Ilustraciones de Mariana Chávez
Si sentimos dolor y rabia, es que no hemos renunciado a nuestra capacidad de reaccionar ante el mundo. Significa también que no aceptamos la violencia cotidiana como algo natural, y que no vamos a tratar la violencia como algo que se da por supuesto.
Judith Butler
Cuidarme a mí misma no es autocomplacencia, es autopreservación. Y eso es un acto político.
Audre Lorde
Al estudiar humanidades en Filosofía y Letras, me encuentro inmersa en una burbuja que comprende ideologías particulares. Con esto me refiero a un ambiente de apoyo a causas feministas, disidentes, anticapitalistas, antirracistas y un etcétera que está todavía descubriéndose y transformándose. Es poco probable que alguien, de manera abierta —no velada y anónima, como ocurre a través de los comentarios de odio (en su mayoría tránsfobos) escritos en los baños—, repruebe el aborto o la libertad sexual de las personas, justifique el racismo, la transfobia o directamente niegue esas opresiones.
No es una exageración decir que en mi facultad la mayoría de las personas son feministas. Por eso, cuando miro en retrospectiva mis años en la preparatoria, me resulta extraño —un poco chocante también, por qué no— pensar que el feminismo apenas estaba introduciéndose, esparciéndose como sólo sabe hacerlo lo urgente, con todo lo que eso conllevaba: burlas, desconcierto, ataques, pero también una pulsión por conocer, investigar, abrazar y acoger. En pocas palabras, un mundo nuevo que se abría ante muchas de nosotras y nosotrxs.

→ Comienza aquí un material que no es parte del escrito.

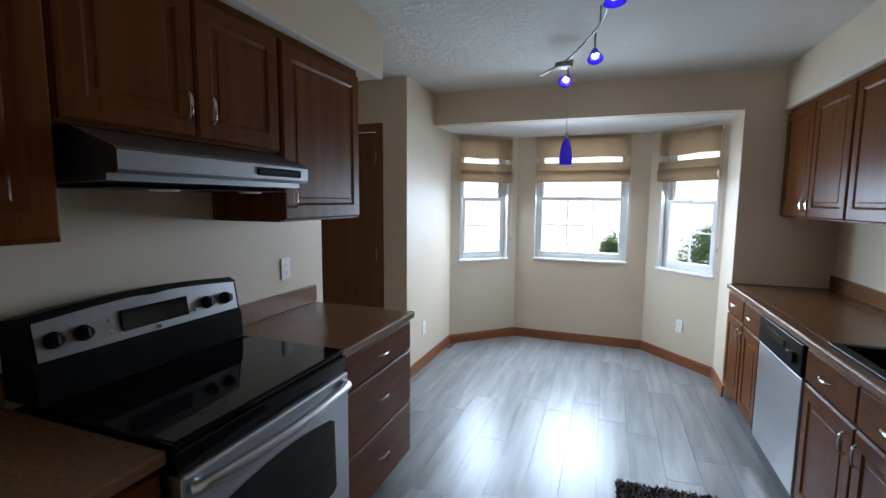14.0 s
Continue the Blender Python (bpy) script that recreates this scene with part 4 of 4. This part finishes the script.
# sink side, wall units
def upper(label, xa, xb, zb, doors, handles, m=None, z1=2.163):
    w = xb - xa
    n = doors
    fr = []
    for k in range(n):
        a, b = w * k / n + (g if k == 0 else g / 2), w * (k + 1) / n - (g if k == n - 1 else g / 2)
        hx = {"l": a + 0.04, "r": b - 0.04}[handles[k]]
        fr.append(("door", a, b, zb + 0.012, z1 - 0.03, (hx, zb + 0.085, True)))
    return cabinet("wall_cabinet", label, m or right_at(xa, YUR), w, KR - YUR - 0.003, zb, z1, fr, 0, UPPER)


upper("cherry wall cabinet with two narrow doors near the bay", KX + 0.003, -7.61, 1.41, 2, "rl")
upper("cherry wall cabinet with one wide door beside the sink", -7.608, -7.035, 1.41, 1, "r")
upper("short cherry wall cabinet with two doors above the sink", -7.033, -6.19, 1.575, 2, "rl")
upper("cherry wall cabinet with one door beside the refrigerator", -6.188, -5.81, 1.575, 1, "r")
upper("short cherry wall cabinet with two doors over the refrigerator", -5.808, -4.95, 1.76, 2, "rl")
solid("cabinet_light_valance", boxes((-7.033, -6.19, YUR - 0.001, YUR + 0.018, 1.555, 1.5745)), CAB, "cherry valance strip under the cabinet over the sink", "valance")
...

El feminismo toca la puerta
Hace tiempo discutía con mi hermana acerca de cómo llegó el feminismo a nuestra generación. Por supuesto, las redes sociales tuvieron mucho que ver, pero las ideas de liberación y lucha no se habrían extendido como pólvora de no ser por su sentido de profunda necesidad.
En la preparatoria, al menos hasta mi segundo año —debió ser 2017—, la reacción ante los comentarios sexuales no solicitados por parte de los compañeros rara vez consistía en un rechazo fulminante y colectivo. Lo común era aceptarlos y pretender que no habían causado incomodidad o enojo —claro que siempre han existido esas personas valientes que no se callan nada y no temen expresar lo que están sintiendo—. Que, sencillamente, de esa manera eran los hombres y no había nada que hacer. Lo común era resignarte a que había un puñado de maestros acosadores protegidos por los directivos y los pésimos protocolos de la institución; a que si tenías una experiencia desagradable con alguno de ellos no ibas a poder hacer nada, no les iba a pasar nada: las autoridades que supuestamente estaban allí para protegerte no te iban a creer.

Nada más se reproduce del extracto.